*Requirements:* Copy all the data exactly, except the pictures.

:::

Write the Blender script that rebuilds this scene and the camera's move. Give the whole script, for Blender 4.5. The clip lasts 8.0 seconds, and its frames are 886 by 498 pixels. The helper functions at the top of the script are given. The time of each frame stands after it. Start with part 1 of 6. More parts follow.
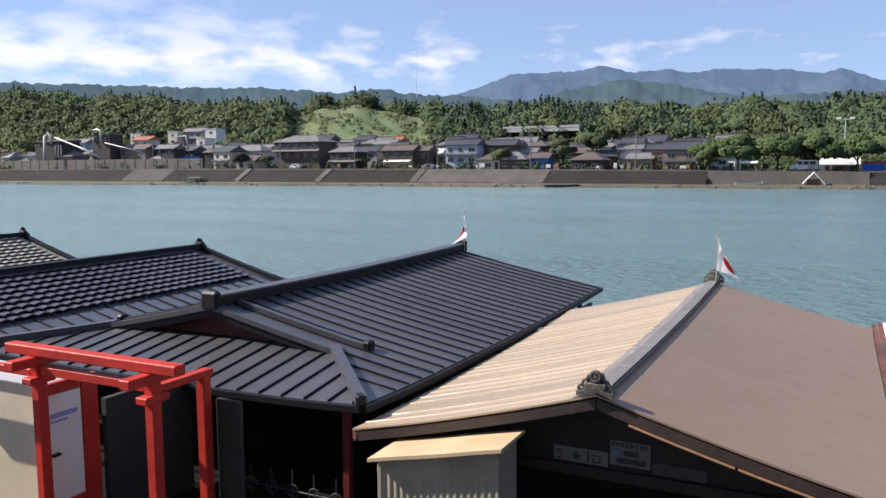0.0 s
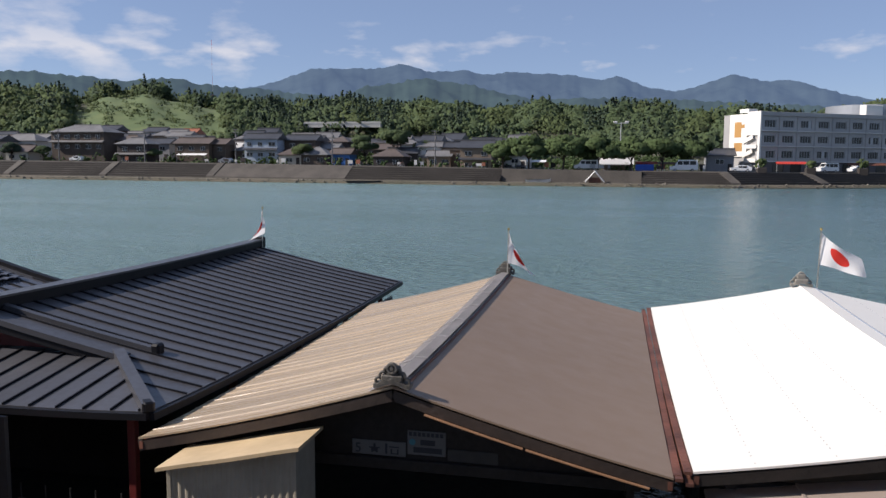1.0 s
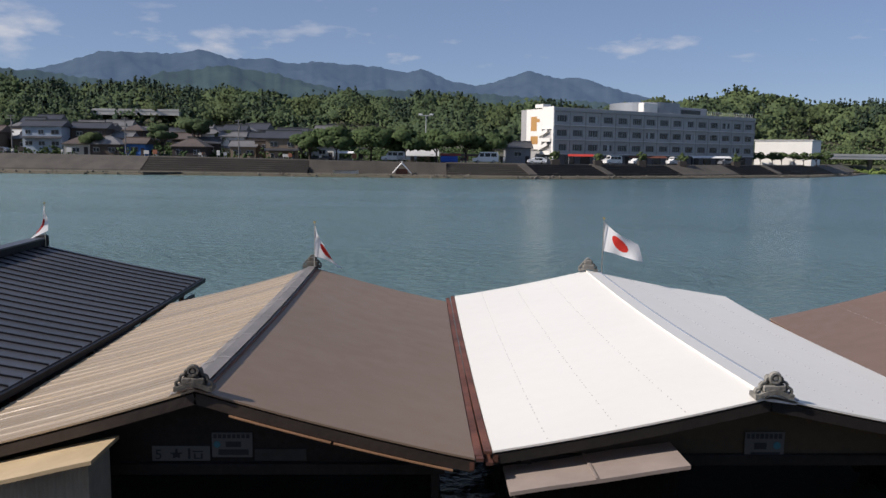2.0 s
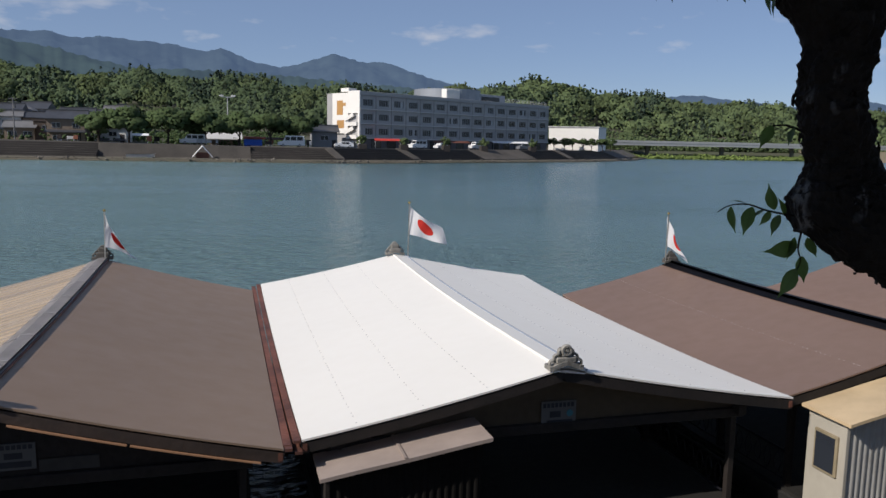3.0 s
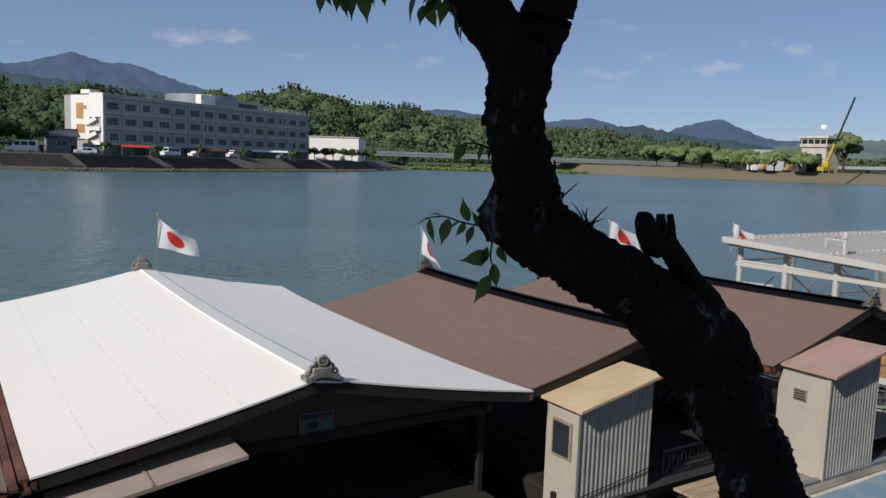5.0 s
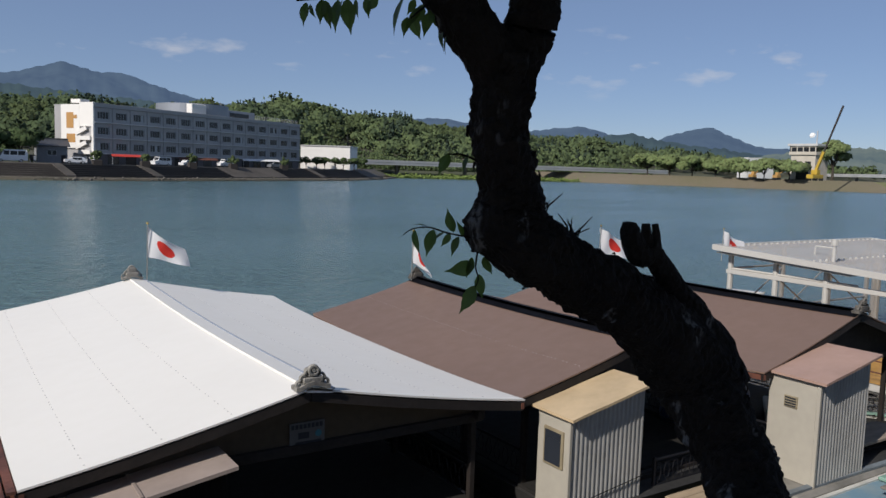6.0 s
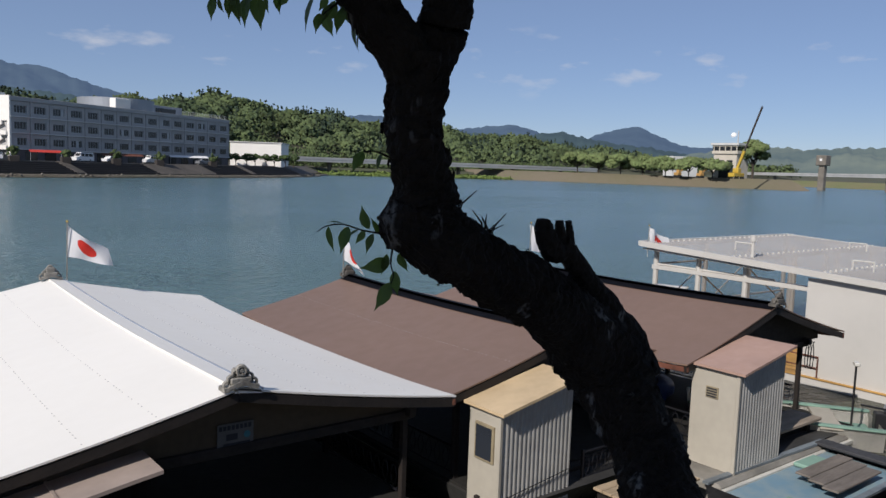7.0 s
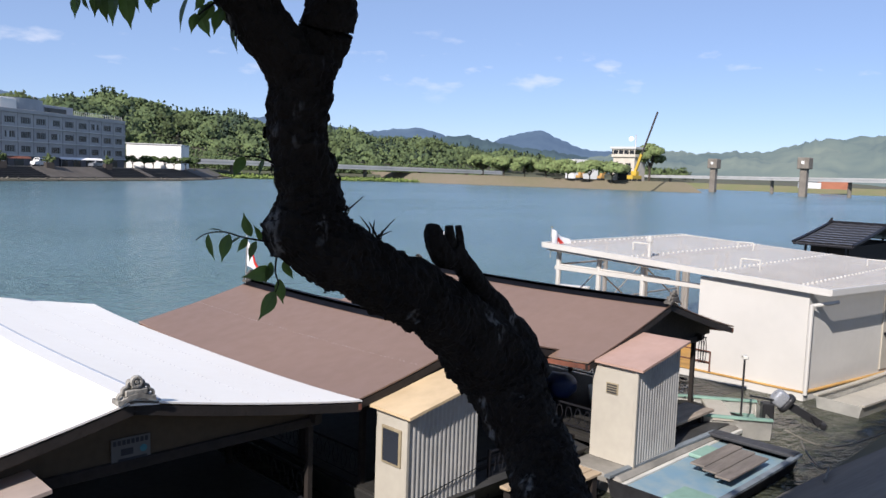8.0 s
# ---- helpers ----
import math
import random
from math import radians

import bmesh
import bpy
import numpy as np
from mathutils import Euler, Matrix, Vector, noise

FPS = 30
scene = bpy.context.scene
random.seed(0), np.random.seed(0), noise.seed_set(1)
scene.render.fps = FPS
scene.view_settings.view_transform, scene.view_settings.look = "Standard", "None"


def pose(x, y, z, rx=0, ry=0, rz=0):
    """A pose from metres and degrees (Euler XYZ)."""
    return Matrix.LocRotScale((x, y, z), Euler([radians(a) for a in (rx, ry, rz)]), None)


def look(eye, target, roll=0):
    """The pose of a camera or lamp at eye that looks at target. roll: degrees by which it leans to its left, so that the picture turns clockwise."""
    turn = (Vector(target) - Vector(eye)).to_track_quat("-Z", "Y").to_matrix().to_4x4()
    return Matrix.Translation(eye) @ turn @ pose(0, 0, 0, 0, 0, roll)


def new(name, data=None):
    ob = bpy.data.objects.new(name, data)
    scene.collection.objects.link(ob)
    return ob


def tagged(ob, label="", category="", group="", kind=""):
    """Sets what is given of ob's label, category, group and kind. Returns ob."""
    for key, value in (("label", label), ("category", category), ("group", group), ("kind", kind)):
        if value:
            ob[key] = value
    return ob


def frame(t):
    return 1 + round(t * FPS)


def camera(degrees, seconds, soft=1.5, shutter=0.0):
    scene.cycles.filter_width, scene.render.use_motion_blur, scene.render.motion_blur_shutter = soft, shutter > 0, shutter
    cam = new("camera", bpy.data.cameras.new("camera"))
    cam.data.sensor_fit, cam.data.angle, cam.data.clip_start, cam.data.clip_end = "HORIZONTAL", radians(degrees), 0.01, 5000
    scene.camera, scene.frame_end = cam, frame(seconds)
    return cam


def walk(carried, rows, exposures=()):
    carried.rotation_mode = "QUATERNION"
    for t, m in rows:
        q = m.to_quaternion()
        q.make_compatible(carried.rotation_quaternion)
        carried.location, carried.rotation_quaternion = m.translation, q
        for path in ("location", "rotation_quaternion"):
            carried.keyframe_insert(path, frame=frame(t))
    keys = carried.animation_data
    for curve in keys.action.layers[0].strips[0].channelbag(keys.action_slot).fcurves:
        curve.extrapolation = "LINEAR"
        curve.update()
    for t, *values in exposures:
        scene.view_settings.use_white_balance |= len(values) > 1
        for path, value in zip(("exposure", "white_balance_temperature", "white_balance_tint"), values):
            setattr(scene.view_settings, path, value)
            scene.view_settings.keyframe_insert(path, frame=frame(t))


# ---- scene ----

:::

*Task answer:*
Write the Blender script that rebuilds this scene and the camera's move. Give the whole script, for Blender 4.5. The clip lasts 8.0 seconds, and its frames are 886 by 498 pixels. The helper functions at the top of the script are given. The time of each frame stands after it. Start with part 1 of 6. More parts follow.
0.0 s
1.0 s
2.0 s
3.0 s
5.0 s
6.0 s
7.0 s
8.0 s
# ---- helpers ----
import math
import random
from math import radians

import bmesh
import bpy
import numpy as np
from mathutils import Euler, Matrix, Vector, noise

FPS = 30
scene = bpy.context.scene
random.seed(0), np.random.seed(0), noise.seed_set(1)
scene.render.fps = FPS
scene.view_settings.view_transform, scene.view_settings.look = "Standard", "None"


def pose(x, y, z, rx=0, ry=0, rz=0):
    """A pose from metres and degrees (Euler XYZ)."""
    return Matrix.LocRotScale((x, y, z), Euler([radians(a) for a in (rx, ry, rz)]), None)


def look(eye, target, roll=0):
    """The pose of a camera or lamp at eye that looks at target. roll: degrees by which it leans to its left, so that the picture turns clockwise."""
    turn = (Vector(target) - Vector(eye)).to_track_quat("-Z", "Y").to_matrix().to_4x4()
    return Matrix.Translation(eye) @ turn @ pose(0, 0, 0, 0, 0, roll)


def new(name, data=None):
    ob = bpy.data.objects.new(name, data)
    scene.collection.objects.link(ob)
    return ob


def tagged(ob, label="", category="", group="", kind=""):
    """Sets what is given of ob's label, category, group and kind. Returns ob."""
    for key, value in (("label", label), ("category", category), ("group", group), ("kind", kind)):
        if value:
            ob[key] = value
    return ob


def frame(t):
    return 1 + round(t * FPS)


def camera(degrees, seconds, soft=1.5, shutter=0.0):
    scene.cycles.filter_width, scene.render.use_motion_blur, scene.render.motion_blur_shutter = soft, shutter > 0, shutter
    cam = new("camera", bpy.data.cameras.new("camera"))
    cam.data.sensor_fit, cam.data.angle, cam.data.clip_start, cam.data.clip_end = "HORIZONTAL", radians(degrees), 0.01, 5000
    scene.camera, scene.frame_end = cam, frame(seconds)
    return cam


def walk(carried, rows, exposures=()):
    carried.rotation_mode = "QUATERNION"
    for t, m in rows:
        q = m.to_quaternion()
        q.make_compatible(carried.rotation_quaternion)
        carried.location, carried.rotation_quaternion = m.translation, q
        for path in ("location", "rotation_quaternion"):
            carried.keyframe_insert(path, frame=frame(t))
    keys = carried.animation_data
    for curve in keys.action.layers[0].strips[0].channelbag(keys.action_slot).fcurves:
        curve.extrapolation = "LINEAR"
        curve.update()
    for t, *values in exposures:
        scene.view_settings.use_white_balance |= len(values) > 1
        for path, value in zip(("exposure", "white_balance_temperature", "white_balance_tint"), values):
            setattr(scene.view_settings, path, value)
            scene.view_settings.keyframe_insert(path, frame=frame(t))


# ---- scene ----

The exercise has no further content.